Summer Solstice marks the day when the sun will appear at its highest point in the sky and there is more daylight than any other day in the year. This year, solstice will begin on June 21st for those of us in the Northern half of the world. This day ushers in the beginning of summer and bears a special recognition for the wondrousness of the sun and all it does to sustain our life. Our sun, the fiery ball in the sky, is an incredible life force for us on earth as it marks the beginning and ending of each day, provides us with natural Vitamin D, life giving heat, light, and ultimately holds the solar system together.

In many ancient cultures summer solstice was celebrated with festivals, holidays, and rituals. For those of us in the West, we are often having a different kind of celebration: a break from school or a vacation from work. Quite fitting as the word solstice is derived from the Latin words sol (sun) and sistere (to stand still or stop). Summer is a time to break from the rigors and stress of school or work and engage in relaxation and play. For many people it is associated with freedom and positive emotions. Words like vacation, friendship, joy, warmth, and exploration come to mind. Summer often symbolizes freedom, growth, and love.

For individuals struggling with an eating disorder or body image issues, summer vacation may be a very different experience. It can be an extraordinarily stressful time. Instead of freedom, rest, and play they feel increased pressure and distress. The consistent schedule of school and work is no longer available in the same ways and the less structured days of summer and the standing still metaphor of the solstice creates anxiety and fear about food and body.

Messages about getting in shape for summer, exercises for the perfect swimsuit body, and diet fads are splashed across the covers of both men’s and women’s magazines. What is historically meant to be a season of freedom and adventure is often an avenue for cultural messages about value as a person linked to one’s physical shape and a way for a 60 billion dollar diet industry to increase their profit margins.
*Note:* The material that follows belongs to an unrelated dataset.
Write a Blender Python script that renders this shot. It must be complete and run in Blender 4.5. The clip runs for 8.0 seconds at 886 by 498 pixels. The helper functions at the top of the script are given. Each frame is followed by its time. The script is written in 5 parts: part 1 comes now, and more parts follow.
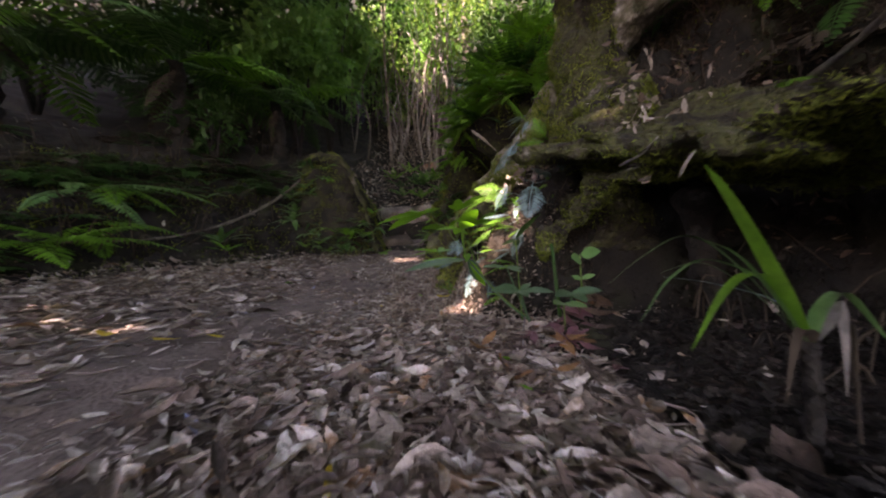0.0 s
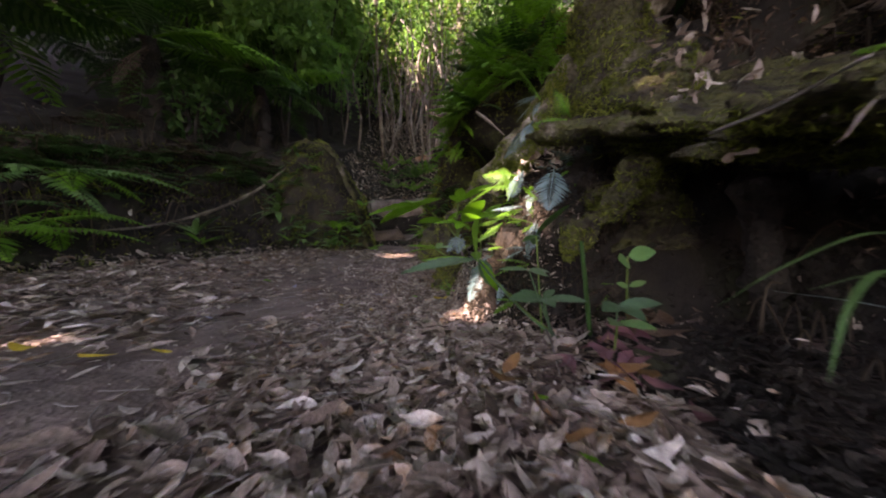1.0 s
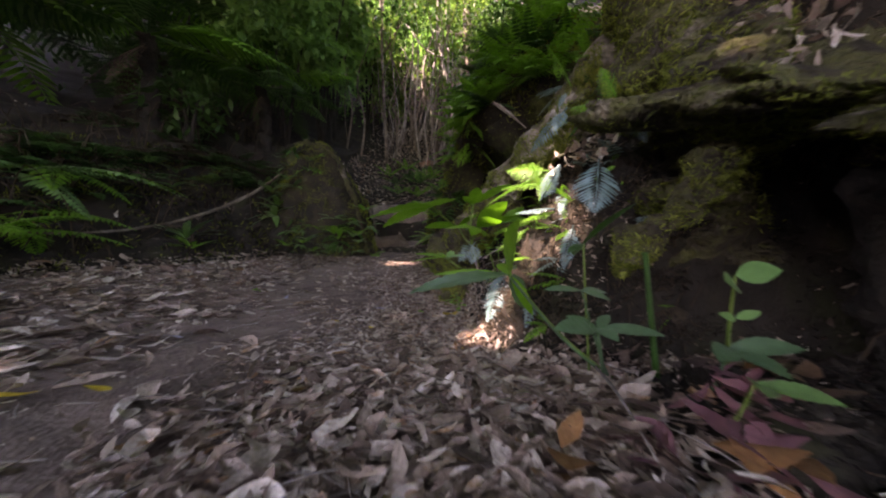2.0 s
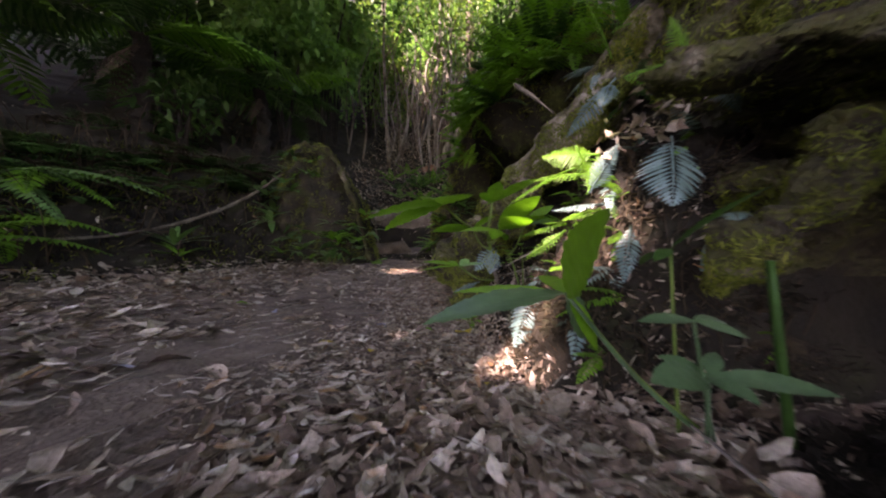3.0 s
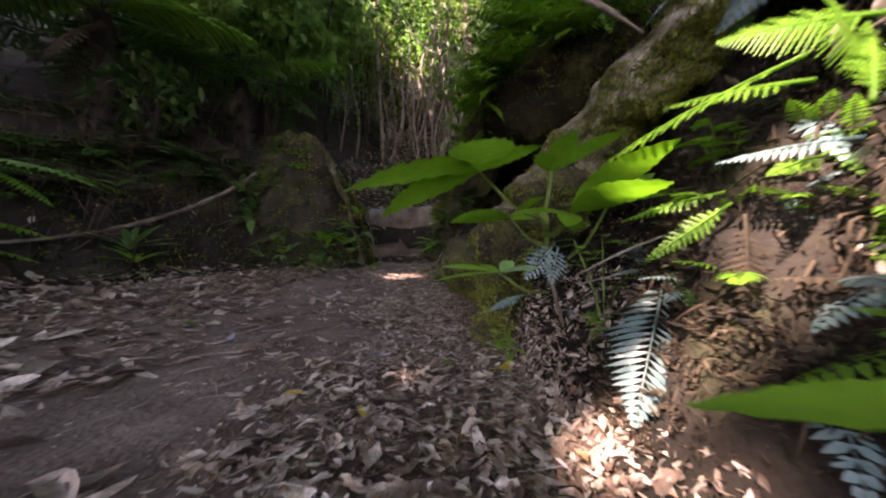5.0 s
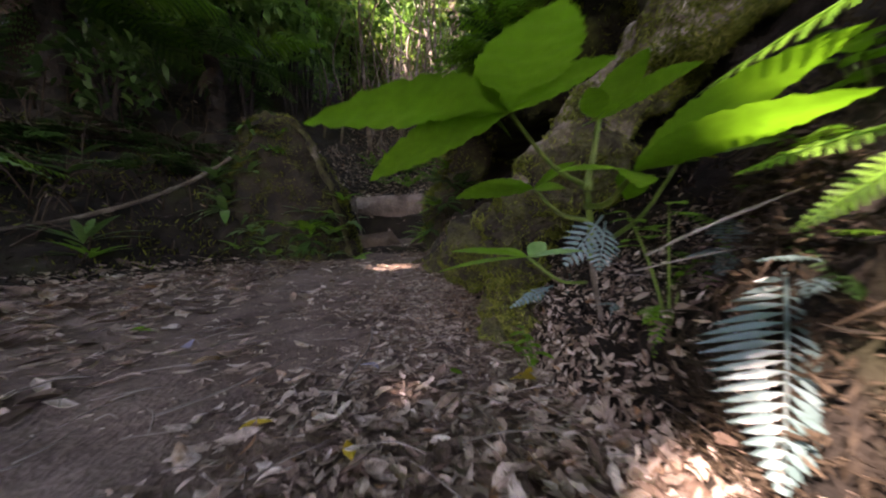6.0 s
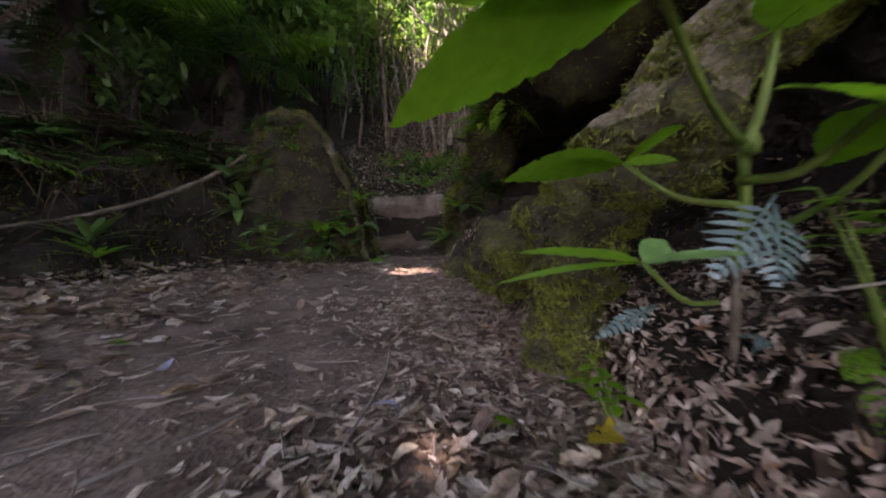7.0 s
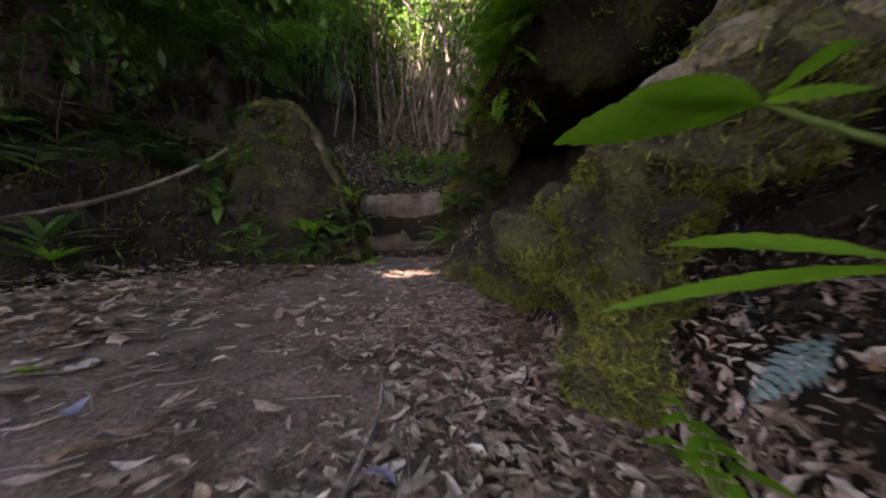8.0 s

Indeed, it seems there is a need in the summer for increased tending to mental health issues such as anxiety, depression, and disturbances with one’s relationship with food and body image. While summer may bring freedom for some, it can certainly also function as a catalyst for an increase in eating disordered symptoms and isolative behaviors.
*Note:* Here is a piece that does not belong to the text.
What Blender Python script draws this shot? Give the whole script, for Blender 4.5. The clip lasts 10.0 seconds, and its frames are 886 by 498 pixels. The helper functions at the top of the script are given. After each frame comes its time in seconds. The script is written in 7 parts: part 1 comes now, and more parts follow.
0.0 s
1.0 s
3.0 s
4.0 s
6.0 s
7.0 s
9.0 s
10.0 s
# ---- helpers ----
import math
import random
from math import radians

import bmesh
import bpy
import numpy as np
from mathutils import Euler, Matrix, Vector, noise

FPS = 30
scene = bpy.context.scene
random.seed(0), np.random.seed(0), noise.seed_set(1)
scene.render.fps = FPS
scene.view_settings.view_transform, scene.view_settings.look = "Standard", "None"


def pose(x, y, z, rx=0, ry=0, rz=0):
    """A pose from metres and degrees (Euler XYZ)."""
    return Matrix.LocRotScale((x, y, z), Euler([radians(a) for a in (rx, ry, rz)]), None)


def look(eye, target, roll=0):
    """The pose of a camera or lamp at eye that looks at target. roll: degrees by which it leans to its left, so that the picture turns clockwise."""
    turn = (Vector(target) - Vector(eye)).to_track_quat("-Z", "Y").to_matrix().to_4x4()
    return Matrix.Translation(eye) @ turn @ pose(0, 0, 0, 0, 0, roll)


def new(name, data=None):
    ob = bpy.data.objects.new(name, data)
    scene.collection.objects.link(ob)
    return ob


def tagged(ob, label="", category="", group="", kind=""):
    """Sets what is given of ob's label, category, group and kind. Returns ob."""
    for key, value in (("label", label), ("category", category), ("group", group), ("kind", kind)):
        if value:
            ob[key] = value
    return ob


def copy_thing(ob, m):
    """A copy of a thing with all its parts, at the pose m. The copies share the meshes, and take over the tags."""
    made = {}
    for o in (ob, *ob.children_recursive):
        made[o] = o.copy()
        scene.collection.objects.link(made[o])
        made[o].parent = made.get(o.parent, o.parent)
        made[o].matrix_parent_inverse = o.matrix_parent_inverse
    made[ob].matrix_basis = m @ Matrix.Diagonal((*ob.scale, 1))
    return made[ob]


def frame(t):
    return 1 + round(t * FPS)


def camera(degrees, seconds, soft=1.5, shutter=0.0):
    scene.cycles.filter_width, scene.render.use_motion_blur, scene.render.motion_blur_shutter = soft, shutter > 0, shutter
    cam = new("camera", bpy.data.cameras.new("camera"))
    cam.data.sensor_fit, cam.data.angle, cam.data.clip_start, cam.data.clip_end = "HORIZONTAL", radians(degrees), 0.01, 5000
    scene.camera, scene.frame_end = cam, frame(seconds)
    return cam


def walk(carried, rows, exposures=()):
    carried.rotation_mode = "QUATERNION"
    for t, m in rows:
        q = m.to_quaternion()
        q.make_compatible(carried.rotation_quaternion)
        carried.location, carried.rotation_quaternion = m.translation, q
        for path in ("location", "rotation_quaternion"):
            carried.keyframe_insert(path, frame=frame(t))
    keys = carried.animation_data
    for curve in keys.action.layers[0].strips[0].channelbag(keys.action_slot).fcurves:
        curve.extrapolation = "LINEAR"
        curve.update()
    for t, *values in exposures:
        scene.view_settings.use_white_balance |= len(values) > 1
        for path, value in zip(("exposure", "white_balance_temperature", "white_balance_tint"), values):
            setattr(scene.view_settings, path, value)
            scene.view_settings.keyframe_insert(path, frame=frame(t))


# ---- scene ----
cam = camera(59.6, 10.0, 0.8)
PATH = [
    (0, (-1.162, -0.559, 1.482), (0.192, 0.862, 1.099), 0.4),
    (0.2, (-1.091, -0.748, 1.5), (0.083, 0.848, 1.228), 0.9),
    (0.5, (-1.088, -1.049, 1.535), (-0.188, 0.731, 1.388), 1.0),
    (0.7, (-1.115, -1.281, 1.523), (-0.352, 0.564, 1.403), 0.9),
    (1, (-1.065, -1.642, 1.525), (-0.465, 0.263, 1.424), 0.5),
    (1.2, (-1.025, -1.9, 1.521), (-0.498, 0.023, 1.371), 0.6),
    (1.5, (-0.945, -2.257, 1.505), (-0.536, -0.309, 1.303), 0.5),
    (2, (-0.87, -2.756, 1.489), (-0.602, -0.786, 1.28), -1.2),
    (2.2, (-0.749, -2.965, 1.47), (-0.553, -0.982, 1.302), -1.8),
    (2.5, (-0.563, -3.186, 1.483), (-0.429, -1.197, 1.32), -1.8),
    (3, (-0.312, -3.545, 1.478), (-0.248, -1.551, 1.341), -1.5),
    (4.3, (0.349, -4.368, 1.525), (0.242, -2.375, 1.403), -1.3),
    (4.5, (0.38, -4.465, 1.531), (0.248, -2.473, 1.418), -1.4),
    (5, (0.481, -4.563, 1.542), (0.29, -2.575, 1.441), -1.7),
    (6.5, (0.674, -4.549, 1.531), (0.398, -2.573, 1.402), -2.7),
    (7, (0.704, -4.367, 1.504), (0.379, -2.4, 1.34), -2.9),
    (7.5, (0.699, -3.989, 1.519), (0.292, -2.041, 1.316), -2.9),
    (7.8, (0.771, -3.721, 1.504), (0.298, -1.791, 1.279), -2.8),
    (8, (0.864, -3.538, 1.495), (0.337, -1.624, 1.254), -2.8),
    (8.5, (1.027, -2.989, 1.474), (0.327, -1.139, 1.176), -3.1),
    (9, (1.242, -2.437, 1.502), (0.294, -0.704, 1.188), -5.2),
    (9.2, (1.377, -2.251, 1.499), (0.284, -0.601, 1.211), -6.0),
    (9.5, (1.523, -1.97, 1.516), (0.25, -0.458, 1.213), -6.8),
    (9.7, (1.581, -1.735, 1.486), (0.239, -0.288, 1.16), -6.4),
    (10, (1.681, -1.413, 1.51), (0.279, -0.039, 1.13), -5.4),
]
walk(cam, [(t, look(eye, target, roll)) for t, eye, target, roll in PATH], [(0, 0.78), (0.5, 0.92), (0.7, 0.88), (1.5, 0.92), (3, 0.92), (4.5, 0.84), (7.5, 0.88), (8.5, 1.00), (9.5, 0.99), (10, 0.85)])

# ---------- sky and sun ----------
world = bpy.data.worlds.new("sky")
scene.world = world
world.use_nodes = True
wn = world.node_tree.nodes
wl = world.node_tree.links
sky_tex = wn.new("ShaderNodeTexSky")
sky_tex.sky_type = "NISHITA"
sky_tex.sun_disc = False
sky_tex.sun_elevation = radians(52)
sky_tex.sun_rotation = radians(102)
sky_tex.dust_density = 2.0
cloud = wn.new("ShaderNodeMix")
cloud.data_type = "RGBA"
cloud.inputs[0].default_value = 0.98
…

As treating clinicians our role is not only to support, but also to help our clients challenge the part of the disorder that is keeping them from fully engaging in life. In thinking about the summer season specifically, the eating disorder often keeps our clients from experiencing the joys of feeling the warmth of the sun on their face, their toes in the sand, the taste of a backyard BBQ with friends and family, or immersing their body in the cool water of a pool or the ocean.

Part of the work we do is to provide our clients with alternative options and coping strategies for the challenging seasons of life. We want to share some ideas with you about how our clients can take on summer as a golden opportunity for making meaning in their lives and perhaps even having a joyful healing experience despite the anxiety and self-worth issues.

Some Explorations for Summer

  1. Exploring the Meaning of Summer: This can be used as a journaling tool for clients to explore some of the positive memories they may have of summer as a child and the symbolic ways they can connect with the themes of the season.
    • What is a favorite memory of summer as a child? What are the different senses connected to that memory? Taste? Smell? Sounds? What did it look like or feel like?
    • What brings sunlight to your life? More symbolically, what are the things or people that light up your heart?
    • What kinds of activities bring a feeling of warmth and goodness?
    • What images come to mind when you think about freedom?
  2. Exploring Nature: Summer provides ample opportunities to nurture oneself in the expansive beauty of nature.
    • Honoring your one precious body through engaging in mindful non-weight loss focused movement that brings joy such as strolling through the woods, throwing a Frisbee with a friend, walking in a sun-drenched field, playing in the water, or miniature golf
    • Walk barefoot through the grass or in the sand, feeling the earth under your feet
    • Planting a garden, getting your hands in the dirt, establishing roots for fresh herbs or flowers can be a wonderful way to connect with nature
    • Get up early and watch the sunrise
    • Fly a kite and pay mindful attention to the assistance of the wind
  3. Exploring the Deepening of Relationships: Relationships are the foundation of support for recovery and there are so many possibilities for intentionally engaging with people over the summer season.
    • Embrace the unexpected and perhaps do something spontaneous with a friend such as drive to the lake or have a picnic in the park
    • Plan a road trip with a friend or family member
    • Bring joy into social gatherings with a favorite playlist or game
    • Ask for support – eat lunch with a friend or seek help from a trusted loved one at an event that might be particularly challenging around food

These ideas are just a start. Hopefully they will help get your own creativity moving and generate conversations with your clients about the meaning of summer and how we can introduce healing elements into something that often brings anxiety and fear. We truly believe that full recovery is possible and summer, with both its challenges and great joys, provides an ideal opportunity to recommit to or perhaps for some, begin the journey for the first time. In the words of the great poet Mary Oliver, from her poem The Summer Day, “Tell me, what is it you plan to do with your one wild and precious life?” Hope and recovery can start anew or be strengthened by taking positive steps this summer.